The problem
Return only the stretch of the material below that begins with the line containing "Continue the Blender" and ends with the line containing "band(golden, amount, [(x, y, w", exactly; both of those lines belong to it.

BEGIN Supplied data

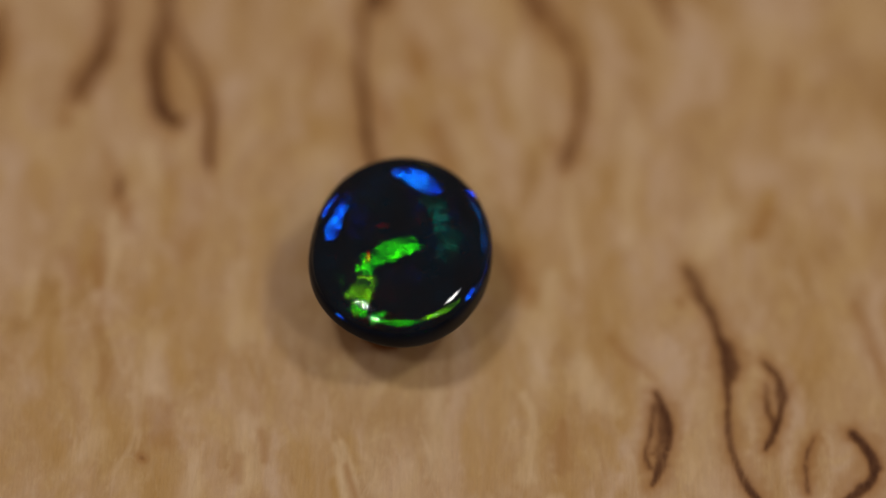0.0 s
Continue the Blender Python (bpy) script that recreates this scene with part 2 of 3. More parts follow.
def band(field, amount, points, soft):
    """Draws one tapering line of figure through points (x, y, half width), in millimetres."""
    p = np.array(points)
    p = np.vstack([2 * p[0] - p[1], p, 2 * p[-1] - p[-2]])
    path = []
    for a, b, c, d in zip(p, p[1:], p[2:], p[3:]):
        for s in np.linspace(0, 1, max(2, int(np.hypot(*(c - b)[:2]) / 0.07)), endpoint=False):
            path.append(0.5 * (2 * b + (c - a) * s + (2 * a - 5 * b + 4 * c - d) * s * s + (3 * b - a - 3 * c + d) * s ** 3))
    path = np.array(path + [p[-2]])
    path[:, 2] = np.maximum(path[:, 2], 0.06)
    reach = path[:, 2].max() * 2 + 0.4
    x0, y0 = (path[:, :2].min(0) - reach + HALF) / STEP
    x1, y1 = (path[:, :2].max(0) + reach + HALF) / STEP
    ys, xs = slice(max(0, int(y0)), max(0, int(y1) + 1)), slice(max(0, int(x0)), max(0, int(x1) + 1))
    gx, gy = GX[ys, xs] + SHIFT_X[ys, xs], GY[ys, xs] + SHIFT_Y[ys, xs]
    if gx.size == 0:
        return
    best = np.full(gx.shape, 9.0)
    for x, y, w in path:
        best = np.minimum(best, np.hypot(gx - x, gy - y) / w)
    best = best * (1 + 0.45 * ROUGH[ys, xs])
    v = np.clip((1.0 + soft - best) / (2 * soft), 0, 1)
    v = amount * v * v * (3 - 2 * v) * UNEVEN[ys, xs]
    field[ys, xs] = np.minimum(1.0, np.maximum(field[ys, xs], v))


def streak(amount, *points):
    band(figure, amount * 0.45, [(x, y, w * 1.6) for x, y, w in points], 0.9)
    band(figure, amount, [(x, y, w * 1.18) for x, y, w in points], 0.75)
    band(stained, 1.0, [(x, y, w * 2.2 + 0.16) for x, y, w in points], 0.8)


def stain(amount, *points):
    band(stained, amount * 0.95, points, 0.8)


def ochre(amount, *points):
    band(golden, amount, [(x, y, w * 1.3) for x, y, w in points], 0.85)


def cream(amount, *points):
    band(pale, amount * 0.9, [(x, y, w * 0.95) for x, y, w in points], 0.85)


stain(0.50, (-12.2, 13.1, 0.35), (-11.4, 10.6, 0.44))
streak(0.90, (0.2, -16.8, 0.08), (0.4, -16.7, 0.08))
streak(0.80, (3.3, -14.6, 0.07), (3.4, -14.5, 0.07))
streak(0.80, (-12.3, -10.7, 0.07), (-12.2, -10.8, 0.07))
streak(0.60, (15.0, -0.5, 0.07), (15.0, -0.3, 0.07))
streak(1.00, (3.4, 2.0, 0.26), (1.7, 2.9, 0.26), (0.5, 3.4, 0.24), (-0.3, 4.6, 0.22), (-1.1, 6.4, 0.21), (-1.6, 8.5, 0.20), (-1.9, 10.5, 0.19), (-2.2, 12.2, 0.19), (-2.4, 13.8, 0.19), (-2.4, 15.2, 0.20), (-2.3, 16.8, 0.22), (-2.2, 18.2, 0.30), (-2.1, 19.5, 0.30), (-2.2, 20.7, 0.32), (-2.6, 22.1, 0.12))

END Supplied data

Worked solution
Continue the Blender Python (bpy) script that recreates this scene with part 2 of 3. More parts follow.
def band(field, amount, points, soft):
    """Draws one tapering line of figure through points (x, y, half width), in millimetres."""
    p = np.array(points)
    p = np.vstack([2 * p[0] - p[1], p, 2 * p[-1] - p[-2]])
    path = []
    for a, b, c, d in zip(p, p[1:], p[2:], p[3:]):
        for s in np.linspace(0, 1, max(2, int(np.hypot(*(c - b)[:2]) / 0.07)), endpoint=False):
            path.append(0.5 * (2 * b + (c - a) * s + (2 * a - 5 * b + 4 * c - d) * s * s + (3 * b - a - 3 * c + d) * s ** 3))
    path = np.array(path + [p[-2]])
    path[:, 2] = np.maximum(path[:, 2], 0.06)
    reach = path[:, 2].max() * 2 + 0.4
    x0, y0 = (path[:, :2].min(0) - reach + HALF) / STEP
    x1, y1 = (path[:, :2].max(0) + reach + HALF) / STEP
    ys, xs = slice(max(0, int(y0)), max(0, int(y1) + 1)), slice(max(0, int(x0)), max(0, int(x1) + 1))
    gx, gy = GX[ys, xs] + SHIFT_X[ys, xs], GY[ys, xs] + SHIFT_Y[ys, xs]
    if gx.size == 0:
        return
    best = np.full(gx.shape, 9.0)
    for x, y, w in path:
        best = np.minimum(best, np.hypot(gx - x, gy - y) / w)
    best = best * (1 + 0.45 * ROUGH[ys, xs])
    v = np.clip((1.0 + soft - best) / (2 * soft), 0, 1)
    v = amount * v * v * (3 - 2 * v) * UNEVEN[ys, xs]
    field[ys, xs] = np.minimum(1.0, np.maximum(field[ys, xs], v))


def streak(amount, *points):
    band(figure, amount * 0.45, [(x, y, w * 1.6) for x, y, w in points], 0.9)
    band(figure, amount, [(x, y, w * 1.18) for x, y, w in points], 0.75)
    band(stained, 1.0, [(x, y, w * 2.2 + 0.16) for x, y, w in points], 0.8)


def stain(amount, *points):
    band(stained, amount * 0.95, points, 0.8)


def ochre(amount, *points):
    band(golden, amount, [(x, y, w * 1.3) for x, y, w in points], 0.85)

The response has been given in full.